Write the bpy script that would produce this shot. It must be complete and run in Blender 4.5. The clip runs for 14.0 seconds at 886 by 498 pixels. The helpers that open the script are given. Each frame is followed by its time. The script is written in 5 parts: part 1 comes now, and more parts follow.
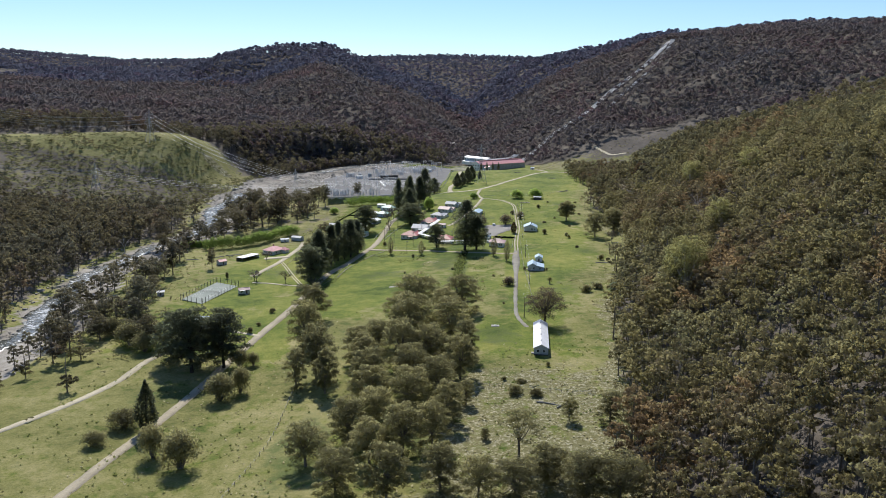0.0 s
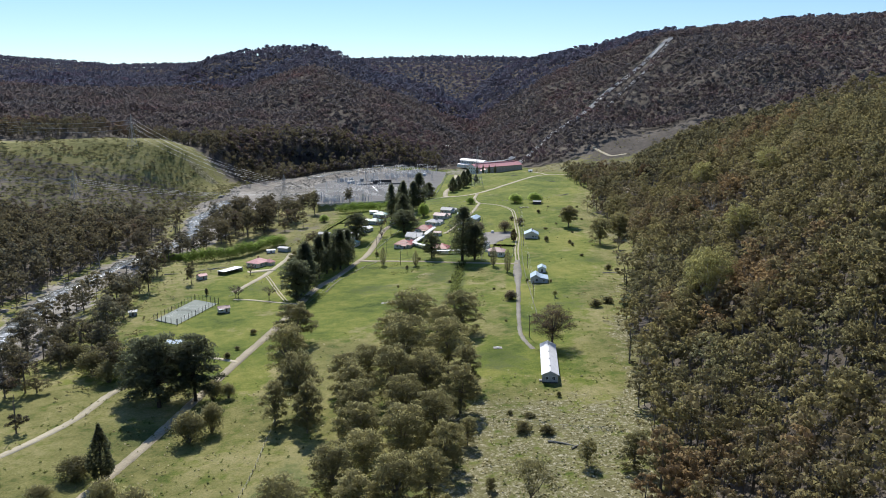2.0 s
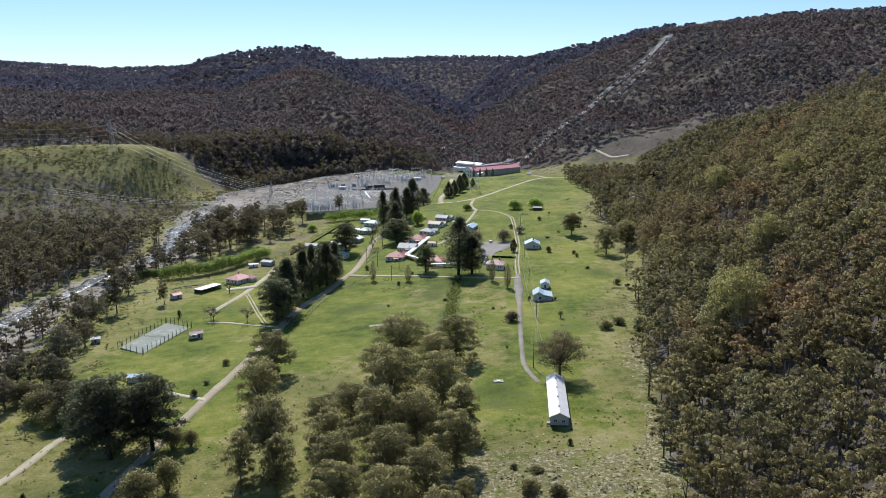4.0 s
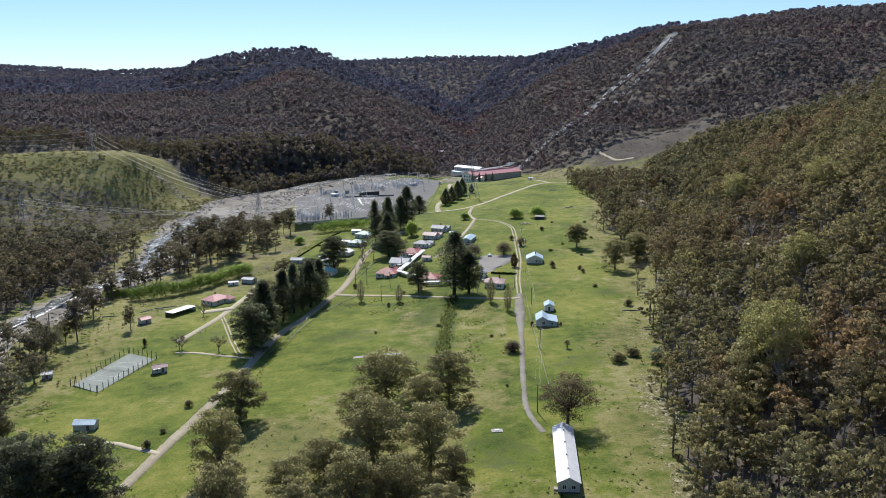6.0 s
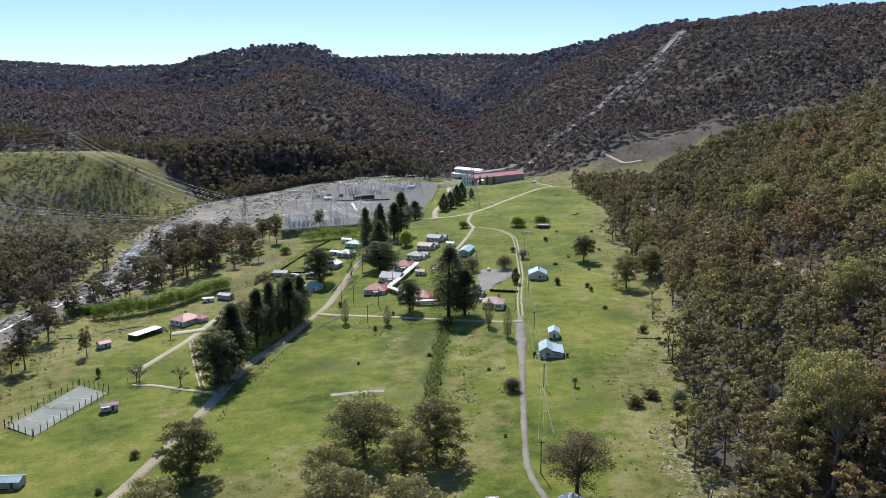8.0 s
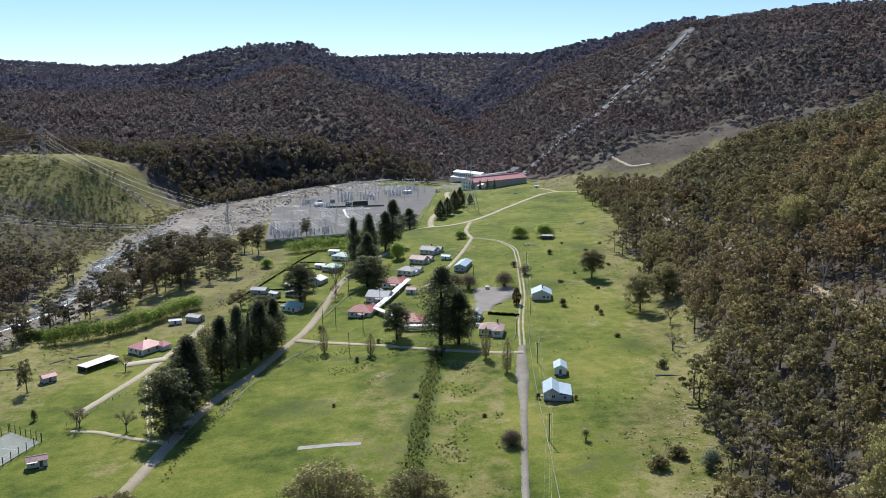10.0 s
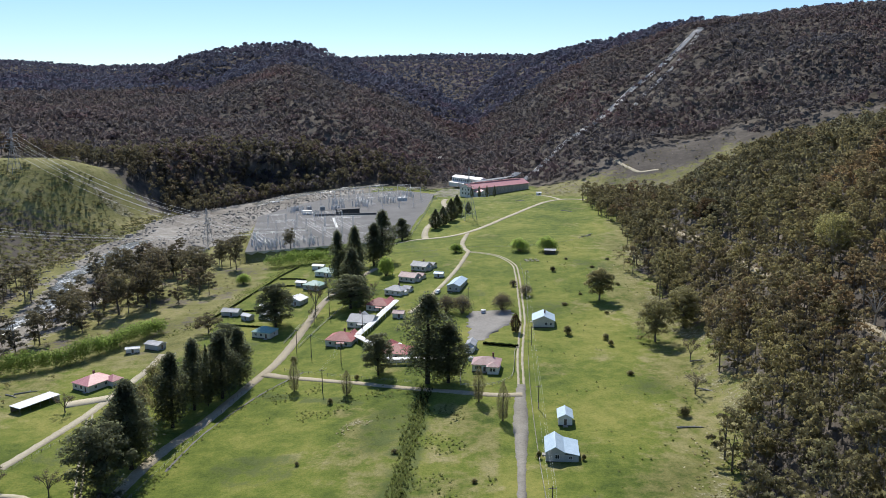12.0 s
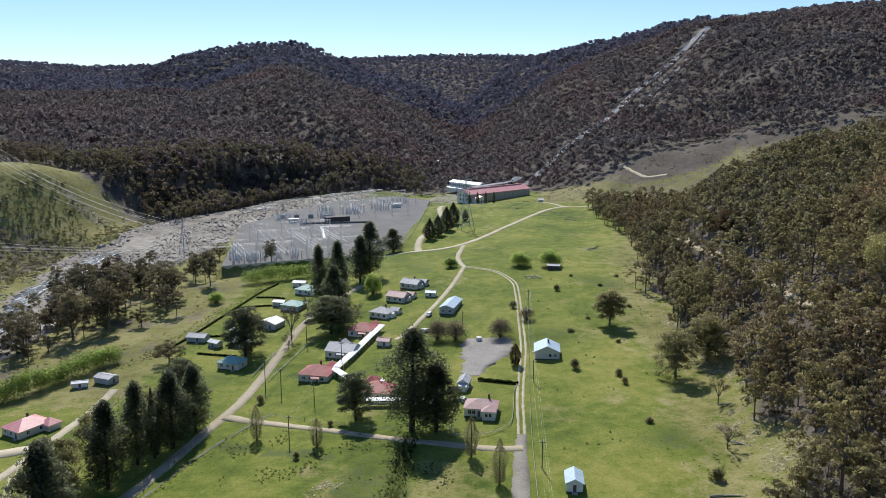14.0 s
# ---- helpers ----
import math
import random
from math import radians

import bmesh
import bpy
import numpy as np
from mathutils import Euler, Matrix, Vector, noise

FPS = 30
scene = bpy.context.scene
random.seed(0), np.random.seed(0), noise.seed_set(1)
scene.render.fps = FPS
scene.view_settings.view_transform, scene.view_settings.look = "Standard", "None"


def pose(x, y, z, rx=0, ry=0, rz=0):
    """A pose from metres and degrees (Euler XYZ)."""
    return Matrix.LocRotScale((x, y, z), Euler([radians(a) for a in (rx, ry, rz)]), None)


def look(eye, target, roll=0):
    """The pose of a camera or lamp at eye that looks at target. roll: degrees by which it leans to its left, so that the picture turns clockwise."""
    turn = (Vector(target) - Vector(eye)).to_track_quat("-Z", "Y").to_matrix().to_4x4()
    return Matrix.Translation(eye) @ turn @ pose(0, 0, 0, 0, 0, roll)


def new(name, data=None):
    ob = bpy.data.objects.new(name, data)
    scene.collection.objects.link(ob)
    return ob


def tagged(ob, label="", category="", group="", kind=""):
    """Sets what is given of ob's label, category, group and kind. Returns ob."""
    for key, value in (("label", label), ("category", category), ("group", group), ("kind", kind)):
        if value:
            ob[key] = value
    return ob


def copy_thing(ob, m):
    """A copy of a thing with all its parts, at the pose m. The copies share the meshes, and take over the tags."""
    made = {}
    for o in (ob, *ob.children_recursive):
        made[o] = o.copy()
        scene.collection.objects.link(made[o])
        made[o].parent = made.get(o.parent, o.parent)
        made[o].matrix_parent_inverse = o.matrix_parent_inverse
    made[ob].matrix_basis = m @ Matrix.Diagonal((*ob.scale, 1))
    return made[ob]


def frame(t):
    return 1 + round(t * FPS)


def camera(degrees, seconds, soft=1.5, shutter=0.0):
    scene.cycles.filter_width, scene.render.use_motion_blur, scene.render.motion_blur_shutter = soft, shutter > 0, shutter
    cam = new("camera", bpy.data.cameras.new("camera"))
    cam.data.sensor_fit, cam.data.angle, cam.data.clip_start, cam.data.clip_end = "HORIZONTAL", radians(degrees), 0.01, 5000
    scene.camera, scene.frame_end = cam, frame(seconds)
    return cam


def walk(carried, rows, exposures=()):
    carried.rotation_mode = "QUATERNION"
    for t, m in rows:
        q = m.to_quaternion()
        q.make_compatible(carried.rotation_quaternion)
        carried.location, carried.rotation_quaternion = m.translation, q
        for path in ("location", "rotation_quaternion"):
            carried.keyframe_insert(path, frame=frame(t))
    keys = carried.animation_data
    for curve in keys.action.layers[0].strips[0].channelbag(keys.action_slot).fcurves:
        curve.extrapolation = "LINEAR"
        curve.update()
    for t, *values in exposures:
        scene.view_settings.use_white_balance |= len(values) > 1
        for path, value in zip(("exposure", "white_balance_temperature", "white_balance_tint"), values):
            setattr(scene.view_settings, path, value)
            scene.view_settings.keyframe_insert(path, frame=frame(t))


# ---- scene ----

→ **WHAT YOU SHOULD DO**:
Skip every picture and return the lines above from the top through the one that contains "made[o] = o.copy()".

→ **EXERCISE OUTPUT**:
Write the bpy script that would produce this shot. It must be complete and run in Blender 4.5. The clip runs for 14.0 seconds at 886 by 498 pixels. The helpers that open the script are given. Each frame is followed by its time. The script is written in 5 parts: part 1 comes now, and more parts follow.
0.0 s
2.0 s
4.0 s
6.0 s
8.0 s
10.0 s
12.0 s
14.0 s
# ---- helpers ----
import math
import random
from math import radians

import bmesh
import bpy
import numpy as np
from mathutils import Euler, Matrix, Vector, noise

FPS = 30
scene = bpy.context.scene
random.seed(0), np.random.seed(0), noise.seed_set(1)
scene.render.fps = FPS
scene.view_settings.view_transform, scene.view_settings.look = "Standard", "None"


def pose(x, y, z, rx=0, ry=0, rz=0):
    """A pose from metres and degrees (Euler XYZ)."""
    return Matrix.LocRotScale((x, y, z), Euler([radians(a) for a in (rx, ry, rz)]), None)


def look(eye, target, roll=0):
    """The pose of a camera or lamp at eye that looks at target. roll: degrees by which it leans to its left, so that the picture turns clockwise."""
    turn = (Vector(target) - Vector(eye)).to_track_quat("-Z", "Y").to_matrix().to_4x4()
    return Matrix.Translation(eye) @ turn @ pose(0, 0, 0, 0, 0, roll)


def new(name, data=None):
    ob = bpy.data.objects.new(name, data)
    scene.collection.objects.link(ob)
    return ob


def tagged(ob, label="", category="", group="", kind=""):
    """Sets what is given of ob's label, category, group and kind. Returns ob."""
    for key, value in (("label", label), ("category", category), ("group", group), ("kind", kind)):
        if value:
            ob[key] = value
    return ob


def copy_thing(ob, m):
    """A copy of a thing with all its parts, at the pose m. The copies share the meshes, and take over the tags."""
    made = {}
    for o in (ob, *ob.children_recursive):
        made[o] = o.copy()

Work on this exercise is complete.